Task goal -
Exclude the pictures and return every line exactly as written.

Dataset extract -

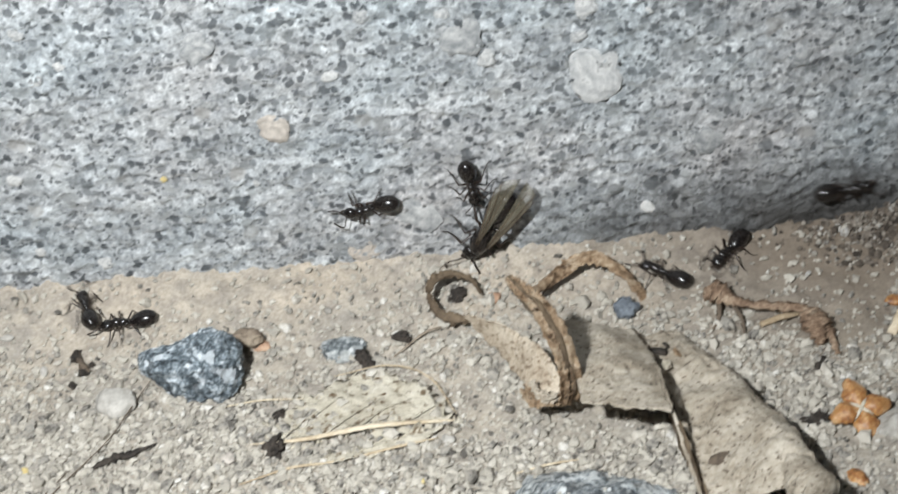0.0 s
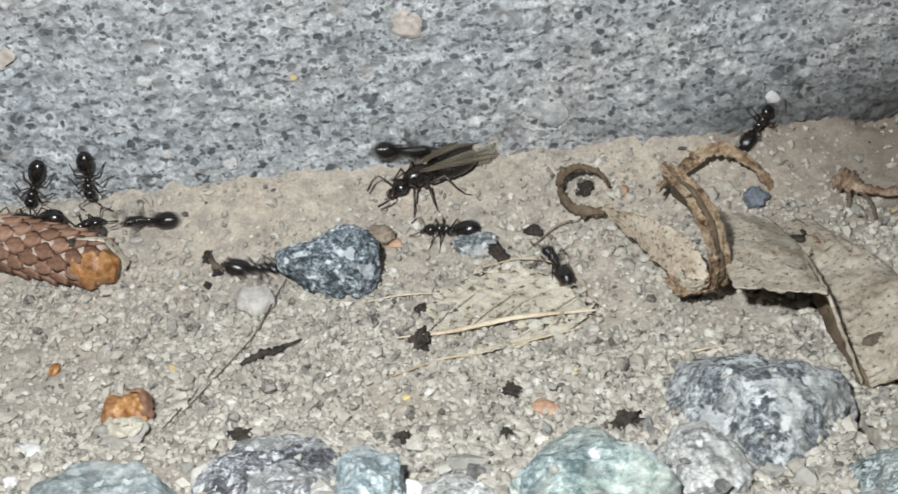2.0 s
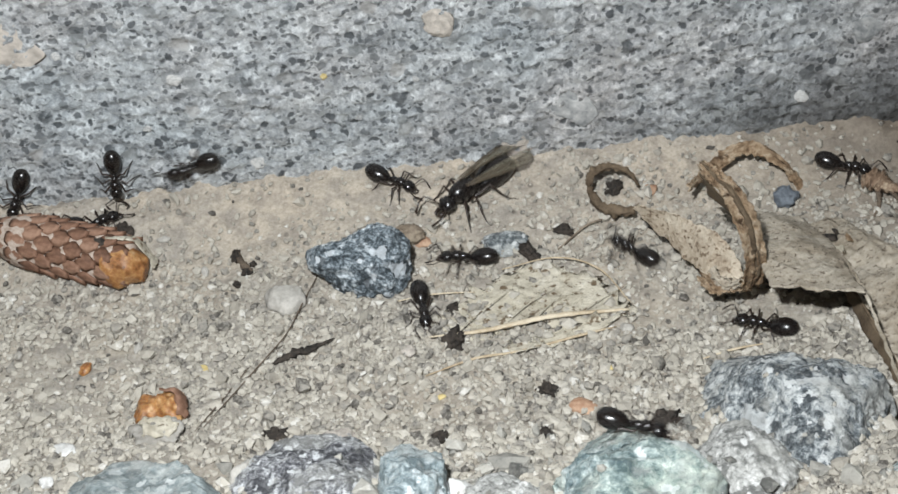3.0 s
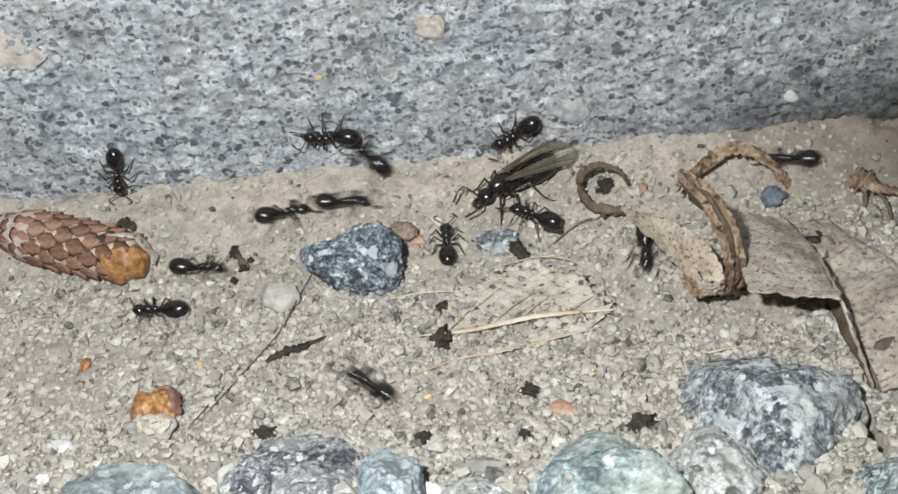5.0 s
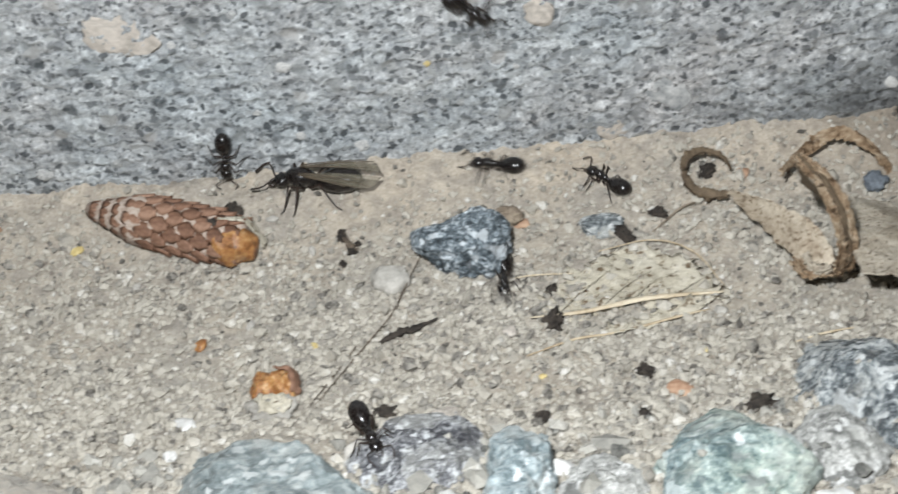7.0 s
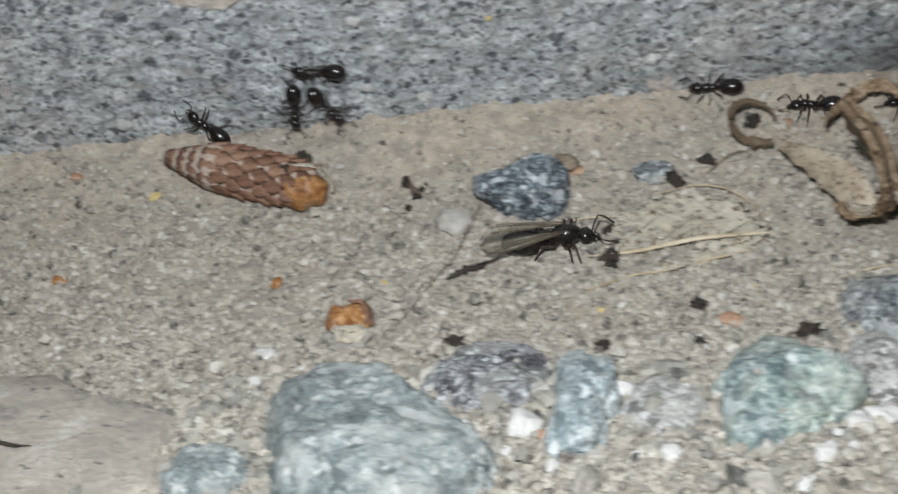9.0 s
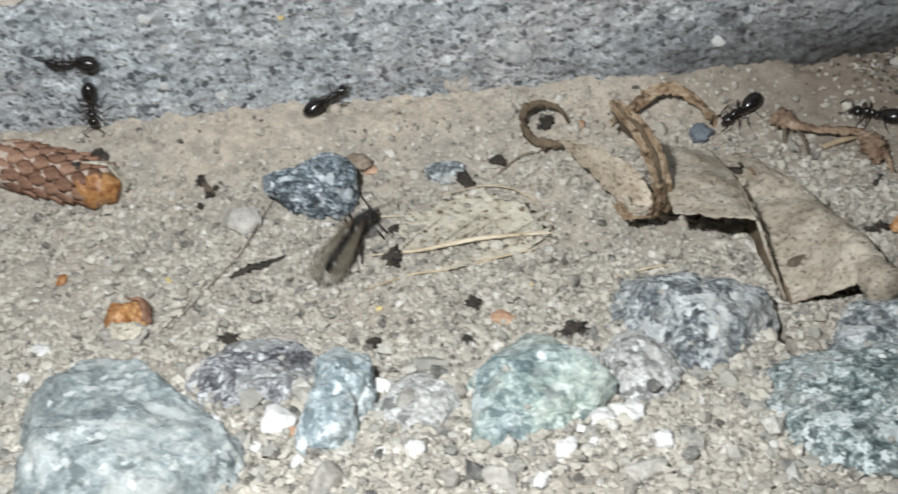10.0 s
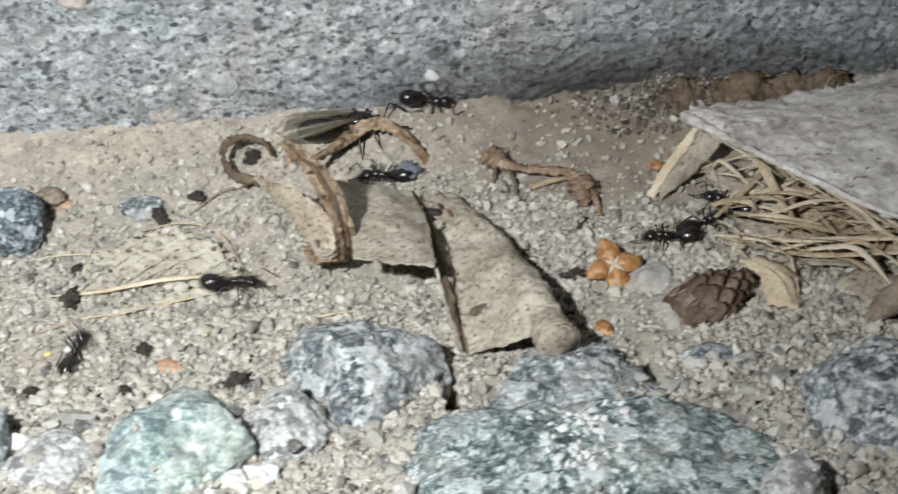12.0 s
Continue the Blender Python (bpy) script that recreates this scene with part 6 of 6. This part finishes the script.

Exercise output -
0.0 s
2.0 s
3.0 s
5.0 s
7.0 s
9.0 s
10.0 s
12.0 s
Continue the Blender Python (bpy) script that recreates this scene with part 6 of 6. This part finishes the script.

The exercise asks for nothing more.